Commuters in London and Paris scrambled for alternatives Thursday -- or simply stayed home -- as public transport workers went on strike for higher pay, the latest industrial action seeking relief from soaring prices in Europe.
Spreading labour unrest poses a problem for governments that are already spending billions trying to blunt the worst effects of rising prices, at least for the most vulnerable.
"I am very deeply affected by the strike," said 36-year-old Nicco Hogg in London. "I took my car, the train and now I have to cycle."
The action in Britain, by members of the Rail, Maritime and Transport (RMT) and Unite unions, follows several walkouts this year amid a long-running dispute over job cuts, pensions and working conditions.
Some commuters were sympathetic to their cause, with 28-year-old Pema Monaghan in London, a writer also working in publishing, saying "they are defending their working conditions and their pay so it's fair enough".
Others doubted that the action would have much impact on politicians.
"They have loads of strikes," said Daniel Osei, 26, who works in mental health for children in the London borough of Fulham. "They're not really affecting the government as much as they are affecting us."
In France, the strike aims also to ratchet up pressure on President Emmanuel Macron before he brings a controversial pensions overhaul bill to parliament, which would require millions of people to work longer before retiring.
"It's to show that if we want to take action, we know how to take action," said Frederic Souillot, head of France's FO union.
The capital's public transport operator RATP said nearly every Metro line would be shut down or operating with only limited rush-hour service, and urged people to work from home or postpone trips.
Many commuters appeared to heed the call, with the morning crush less chaotic than many feared, and the city's growing network of bike lanes saw a surge of cyclists under a bright autumn sky.
But the two main suburban rail lines called RER A and B, which connect central Paris with Disneyland Paris and the Charles de Gaulle and Orly airports, saw more severe disruptions.
Many metros were packed, with some trains running only every 15-20 minutes instead of the usual three-minute rhythm.
"It's a mess," said Sylvie, 46, after failing to board a metro on the number seven line.
Authorities in London also said the Underground system was "severely disrupted", with limited or no services running, and advised people to avoid trying to use the network.
Reports said many buses were packed to capacity and unable to pick up more passengers as many waited at stops, while roads were expected to be more congested than usual.
- New CEO awaited -
French unions have staged strikes across several sectors in recent weeks seeking pay hikes or increased hiring as spiralling energy costs feed into widespread inflation.
Thursday's strike will also include a protest march in the capital in the afternoon that will shut down major traffic avenues.
But the Paris transport strike did not spill over into other sectors, with only the hard-line CGT union calling for general work stoppages.

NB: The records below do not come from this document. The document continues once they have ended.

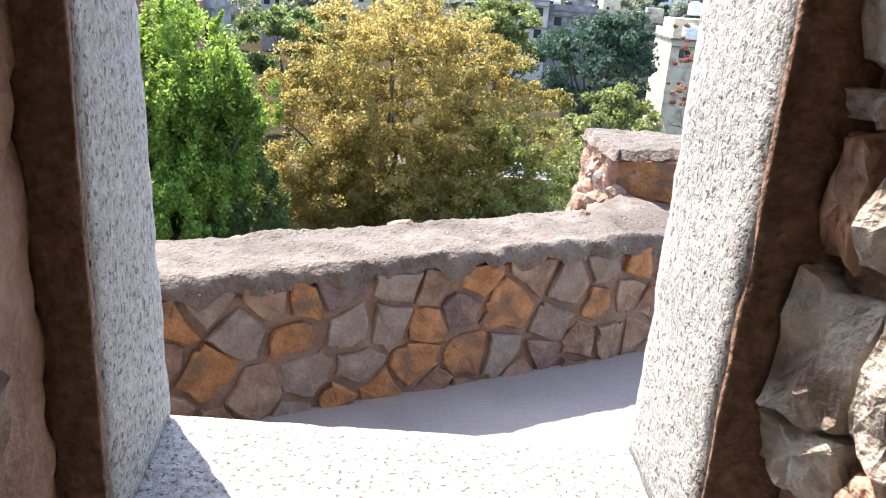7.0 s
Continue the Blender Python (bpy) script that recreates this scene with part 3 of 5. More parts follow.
# the outer face above the lintels, ragged where the brick edge has broken
rag = random.Random(4)
edge_in = [(x + rag.uniform(-0.018, 0.018), z + rag.uniform(-0.02, 0.02)) for x, z in SMALL_OUT]
for name, y, prof, grow in (("outer_face", 0.66, edge_in, 1), ("inner_face", 0.0, SMALL_IN, 1)):
    far = []
    for x, z in prof:
        a = math.atan2(z - 2.235, x)
        r = min(2.0 / max(1e-3, abs(math.cos(a))), 2.6 / max(1e-3, abs(math.sin(a))))
        far.append((r * math.cos(a), 2.235 + r * math.sin(a)))
    loft(name, [[(x + (fx - x) * f, y, z + (fz - z) * f) for (x, z), (fx, fz) in zip(prof, far)] for f in np.linspace(0, 1, 12)], WALL_PLASTER if y < 0.3 else MORTAR, wall)
tooth_bm = box_bm(bmesh.new(), -0.03, 0.03, -0.05, 0.06, -0.02, 0.035, 0.006)
tooth = part("brick", tooth_bm, STONE_RED, wall)
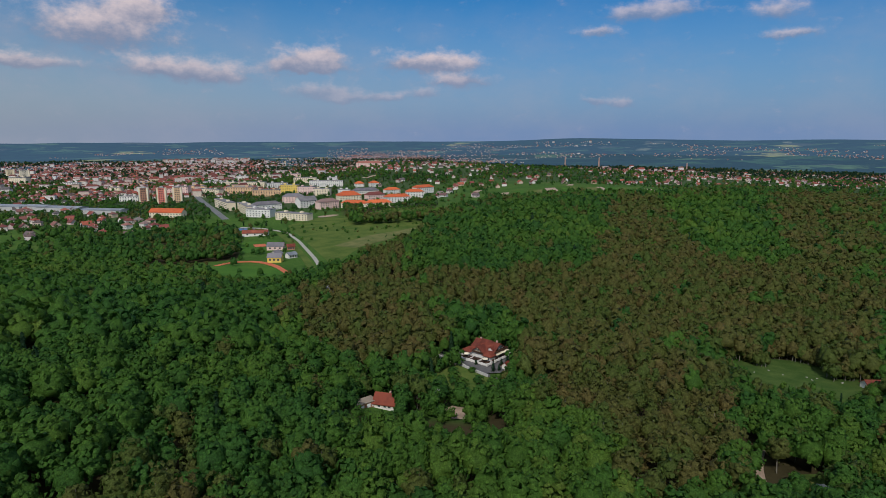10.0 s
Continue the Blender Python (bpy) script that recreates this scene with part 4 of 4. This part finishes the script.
# ---- the wide town beyond, joined ----
def far_town():
    rng = np.random.default_rng(17)
    n = 150000
    az, r = rng.uniform(-13, 78, n), np.sqrt(rng.uniform(1150 ** 2, 4300 ** 2, n))
    x, y = r * np.sin(np.radians(az)), r * np.cos(np.radians(az))
    want = np.zeros(n)
    centre = smooth((az + 11) / 8) * smooth((23 - az) / 6) * smooth((r - 1180) / 80) * smooth((3050 - r) / 500)
    want = np.maximum(want, 0.95 * centre * (0.35 + 0.65 * smooth((az - 1) / 6)))
    east = smooth((az - 20) / 5) * smooth((44 - az) / 8) * smooth((r - 1450) / 150) * smooth((3300 - r) / 500)
    want = np.maximum(want, 0.20 * east)
    suburb = smooth((az - 46) / 6) * smooth((r - 1560) / 80) * smooth((2250 - r) / 250)
    want = np.maximum(want, 0.42 * suburb)
    slopes = smooth((az + 14) / 6) * smooth((r - 2900) / 200) * (patches(x, y, 260, 41) > 0.62)
    want = np.maximum(want, 0.09 * slopes)
    hillside = smooth((az - 25) / 2) * smooth((37 - az) / 3) * smooth((r - 2750) / 200) * smooth((4000 - r) / 300)
    want = np.maximum(want, 0.34 * hillside)
    want = want * (0.35 + 0.65 * (patches(x, y, 140, 42) > 0.38))
    keep = rng.uniform(0, 1, n) < want * 0.72
    x, y, r, az = x[keep], y[keep], r[keep], az[keep]
    ok = np.array([free_spot(a, b, 9) for a, b in zip(x, y)])
    x, y, r, az = x[ok], y[ok], r[ok], az[ok]
    count = len(x)
    tall = (rng.uniform(0, 1, count) < 0.06) & (r < 3000) & (az < 26)
    tall |= (rng.uniform(0, 1, count) < 0.10) & (az > 44) & (az < 58) & (r > 1800)
    centre_blocks = (rng.uniform(0, 1, count) < 0.5) & (np.hypot(x - 700, y - 2640) < 170)
    tall |= centre_blocks
    w = np.where(tall, rng.uniform(15, 30, count), rng.uniform(7, 11.5, count))
    d = np.where(tall, rng.uniform(11, 14, count), rng.uniform(8, 11, count))
    h = np.where(tall, rng.choice([9, 11, 13, 17], count), rng.uniform(3.0, 5.4, count))
    h = np.where(centre_blocks, rng.uniform(20, 32, count), h)
    rise = np.where(tall & (rng.uniform(0, 1, count) < 0.6), 0.4, d * rng.uniform(0.32, 0.5, count))
    turn = np.radians(-30 + 25 * np.sin(x / 400) + rng.choice([0, 90], count) + rng.normal(0, 6, count))
    small = np.where(r > 2900, 0.48, np.where(r > 2300, 0.55, np.where(r > 1700, 0.64, 0.76)))
    w, d, h, rise = w * small, d * small, h * small, rise * small
    z = height(x, y)
    ux, uy = np.cos(turn), np.sin(turn)

    def corner(sx, sy, dz, grow=0.0):
        px, py = sx * (w / 2 + grow), sy * (d / 2 + grow)
        return np.stack([x + px * ux - py * uy, y + px * uy + py * ux, z + dz], -1)

    ends = [(-1, -1), (1, -1), (1, 1), (-1, 1)]
    wall = np.stack([corner(sx, sy, -2 + 0 * h) for sx, sy in ends] + [corner(sx, sy, h) for sx, sy in ends], 1)
    roof = np.stack([corner(sx, sy, h + 0.02, 0.5) for sx, sy in ends] + [corner(-0.75, 0, h + rise), corner(0.75, 0, h + rise)], 1)
    wall_faces = [(0, 1, 5, 4), (1, 2, 6, 5), (2, 3, 7, 6), (3, 0, 4, 7)]
    roof_faces = [(0, 1, 5, 4), (1, 2, 5), (2, 3, 4, 5), (3, 0, 4), (0, 3, 2, 1)]
    faces = [tuple(8 * i + k for k in f) for i in range(count) for f in wall_faces]
    tagged(new("town_walls", link_mesh("town_walls", wall.reshape(-1, 3).tolist(), faces, FAR_WALL)), "plastered walls of the wide town in the basin", "town", kind="stuff")
    faces = [tuple(6 * i + k for k in f) for i in range(count) for f in roof_faces]
    tagged(new("town_roofs", link_mesh("town_roofs", roof.reshape(-1, 3).tolist(), faces, FAR_ROOF)), "red and brown tiled roofs of the wide town", "town roofs", kind="stuff")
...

Unions representing the RATP's nearly 70,000 employees say they are feeling the pinch of soaring prices, but are also overstretched because of insufficient hiring, resulting in increased sick leave.
That has led to more service delays or lower frequency on busy metro lines in recent months, causing headaches for the system's roughly 12 million daily users.
The government is set to appoint former prime minister Jean Castex as RATP chief, with parliamentary panels giving their green light after questioning him this week.
"The most urgent issue... is the continuity and quality of service," Castex told lawmakers. "The heart of our job is to meet the expectations of our users."